Output the material below unchanged, apart from leaving out the pictures.

-------------------------

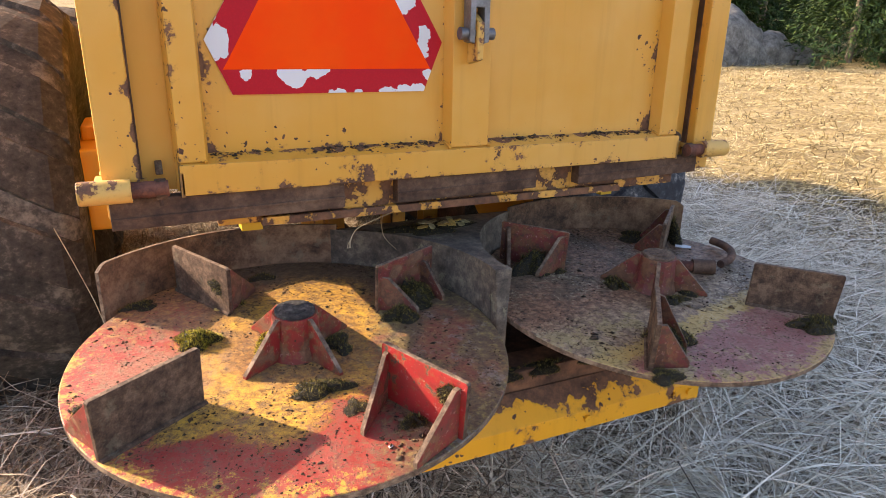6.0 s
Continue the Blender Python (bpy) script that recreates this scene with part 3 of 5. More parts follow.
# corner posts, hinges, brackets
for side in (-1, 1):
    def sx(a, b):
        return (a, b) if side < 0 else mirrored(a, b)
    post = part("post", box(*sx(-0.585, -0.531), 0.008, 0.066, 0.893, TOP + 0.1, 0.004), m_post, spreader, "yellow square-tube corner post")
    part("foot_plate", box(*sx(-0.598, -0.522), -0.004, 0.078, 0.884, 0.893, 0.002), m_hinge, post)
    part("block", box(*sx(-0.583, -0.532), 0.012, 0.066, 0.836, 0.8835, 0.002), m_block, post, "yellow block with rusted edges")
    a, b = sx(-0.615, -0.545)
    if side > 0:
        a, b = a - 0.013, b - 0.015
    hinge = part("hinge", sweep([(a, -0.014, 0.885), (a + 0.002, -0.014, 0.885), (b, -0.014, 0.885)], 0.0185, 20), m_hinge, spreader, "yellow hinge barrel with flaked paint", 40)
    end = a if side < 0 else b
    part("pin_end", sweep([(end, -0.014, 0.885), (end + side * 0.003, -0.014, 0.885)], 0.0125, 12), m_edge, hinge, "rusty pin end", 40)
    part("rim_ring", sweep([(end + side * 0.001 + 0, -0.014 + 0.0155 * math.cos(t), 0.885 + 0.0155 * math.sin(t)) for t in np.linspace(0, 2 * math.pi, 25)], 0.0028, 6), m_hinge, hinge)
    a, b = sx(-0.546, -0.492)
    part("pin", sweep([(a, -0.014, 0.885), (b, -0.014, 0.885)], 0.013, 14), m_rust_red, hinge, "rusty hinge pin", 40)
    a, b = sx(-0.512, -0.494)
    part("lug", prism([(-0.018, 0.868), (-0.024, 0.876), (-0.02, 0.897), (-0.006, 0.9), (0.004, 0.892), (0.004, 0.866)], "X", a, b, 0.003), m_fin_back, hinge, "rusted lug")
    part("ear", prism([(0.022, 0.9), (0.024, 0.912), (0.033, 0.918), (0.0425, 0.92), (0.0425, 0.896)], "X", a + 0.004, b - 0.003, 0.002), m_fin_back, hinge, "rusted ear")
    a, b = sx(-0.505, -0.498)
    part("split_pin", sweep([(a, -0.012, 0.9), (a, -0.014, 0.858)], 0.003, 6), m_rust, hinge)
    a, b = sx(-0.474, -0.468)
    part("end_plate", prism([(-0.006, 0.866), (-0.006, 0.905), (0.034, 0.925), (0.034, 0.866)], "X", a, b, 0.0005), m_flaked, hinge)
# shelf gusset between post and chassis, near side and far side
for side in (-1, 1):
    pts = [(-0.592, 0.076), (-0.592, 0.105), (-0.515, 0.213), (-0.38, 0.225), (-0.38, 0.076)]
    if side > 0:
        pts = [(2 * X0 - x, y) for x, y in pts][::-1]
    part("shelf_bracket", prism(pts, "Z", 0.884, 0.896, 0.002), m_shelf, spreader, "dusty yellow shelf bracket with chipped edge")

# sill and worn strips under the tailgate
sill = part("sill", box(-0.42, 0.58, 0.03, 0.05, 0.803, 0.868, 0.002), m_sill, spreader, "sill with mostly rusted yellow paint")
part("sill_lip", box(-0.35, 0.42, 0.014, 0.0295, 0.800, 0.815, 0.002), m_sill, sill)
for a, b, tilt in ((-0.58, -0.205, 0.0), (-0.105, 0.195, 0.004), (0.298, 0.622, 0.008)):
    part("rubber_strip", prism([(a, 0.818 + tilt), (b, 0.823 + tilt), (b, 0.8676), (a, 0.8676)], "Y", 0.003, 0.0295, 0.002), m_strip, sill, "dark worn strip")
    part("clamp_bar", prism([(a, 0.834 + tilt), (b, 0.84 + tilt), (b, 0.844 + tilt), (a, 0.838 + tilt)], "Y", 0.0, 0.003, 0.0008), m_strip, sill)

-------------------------

__The result__
6.0 s
Continue the Blender Python (bpy) script that recreates this scene with part 3 of 5. More parts follow.
# corner posts, hinges, brackets
for side in (-1, 1):
    def sx(a, b):
        return (a, b) if side < 0 else mirrored(a, b)
    post = part("post", box(*sx(-0.585, -0.531), 0.008, 0.066, 0.893, TOP + 0.1, 0.004), m_post, spreader, "yellow square-tube corner post")
    part("foot_plate", box(*sx(-0.598, -0.522), -0.004, 0.078, 0.884, 0.893, 0.002), m_hinge, post)
    part("block", box(*sx(-0.583, -0.532), 0.012, 0.066, 0.836, 0.8835, 0.002), m_block, post, "yellow block with rusted edges")
    a, b = sx(-0.615, -0.545)
    if side > 0:
        a, b = a - 0.013, b - 0.015
    hinge = part("hinge", sweep([(a, -0.014, 0.885), (a + 0.002, -0.014, 0.885), (b, -0.014, 0.885)], 0.0185, 20), m_hinge, spreader, "yellow hinge barrel with flaked paint", 40)
    end = a if side < 0 else b
    part("pin_end", sweep([(end, -0.014, 0.885), (end + side * 0.003, -0.014, 0.885)], 0.0125, 12), m_edge, hinge, "rusty pin end", 40)
    part("rim_ring", sweep([(end + side * 0.001 + 0, -0.014 + 0.0155 * math.cos(t), 0.885 + 0.0155 * math.sin(t)) for t in np.linspace(0, 2 * math.pi, 25)], 0.0028, 6), m_hinge, hinge)
    a, b = sx(-0.546, -0.492)
    part("pin", sweep([(a, -0.014, 0.885), (b, -0.014, 0.885)], 0.013, 14), m_rust_red, hinge, "rusty hinge pin", 40)
    a, b = sx(-0.512, -0.494)
    part("lug", prism([(-0.018, 0.868), (-0.024, 0.876), (-0.02, 0.897), (-0.006, 0.9), (0.004, 0.892), (0.004, 0.866)], "X", a, b, 0.003), m_fin_back, hinge, "rusted lug")
    part("ear", prism([(0.022, 0.9), (0.024, 0.912), (0.033, 0.918), (0.0425, 0.92), (0.0425, 0.896)], "X", a + 0.004, b - 0.003, 0.002), m_fin_back, hinge, "rusted ear")
    a, b = sx(-0.505, -0.498)
    part("split_pin", sweep([(a, -0.012, 0.9), (a, -0.014, 0.858)], 0.003, 6), m_rust, hinge)
    a, b = sx(-0.474, -0.468)
    part("end_plate", prism([(-0.006, 0.866), (-0.006, 0.905), (0.034, 0.925), (0.034, 0.866)], "X", a, b, 0.0005), m_flaked, hinge)
# shelf gusset between post and chassis, near side and far side
for side in (-1, 1):
    pts = [(-0.592, 0.076), (-0.592, 0.105), (-0.515, 0.213), (-0.38, 0.225), (-0.38, 0.076)]
    if side > 0:
        pts = [(2 * X0 - x, y) for x, y in pts][::-1]
    part("shelf_bracket", prism(pts, "Z", 0.884, 0.896, 0.002), m_shelf, spreader, "dusty yellow shelf bracket with chipped edge")

# sill and worn strips under the tailgate
sill = part("sill", box(-0.42, 0.58, 0.03, 0.05, 0.803, 0.868, 0.002), m_sill, spreader, "sill with mostly rusted yellow paint")
part("sill_lip", box(-0.35, 0.42, 0.014, 0.0295, 0.800, 0.815, 0.002), m_sill, sill)
for a, b, tilt in ((-0.58, -0.205, 0.0), (-0.105, 0.195, 0.004), (0.298, 0.622, 0.008)):
    part("rubber_strip", prism([(a, 0.818 + tilt), (b, 0.823 + tilt), (b, 0.8676), (a, 0.8676)], "Y", 0.003, 0.0295, 0.002), m_strip, sill, "dark worn strip")
    part("clamp_bar", prism([(a, 0.834 + tilt), (b, 0.84 + tilt), (b, 0.844 + tilt), (a, 0.838 + tilt)], "Y", 0.0, 0.003, 0.0008), m_strip, sill)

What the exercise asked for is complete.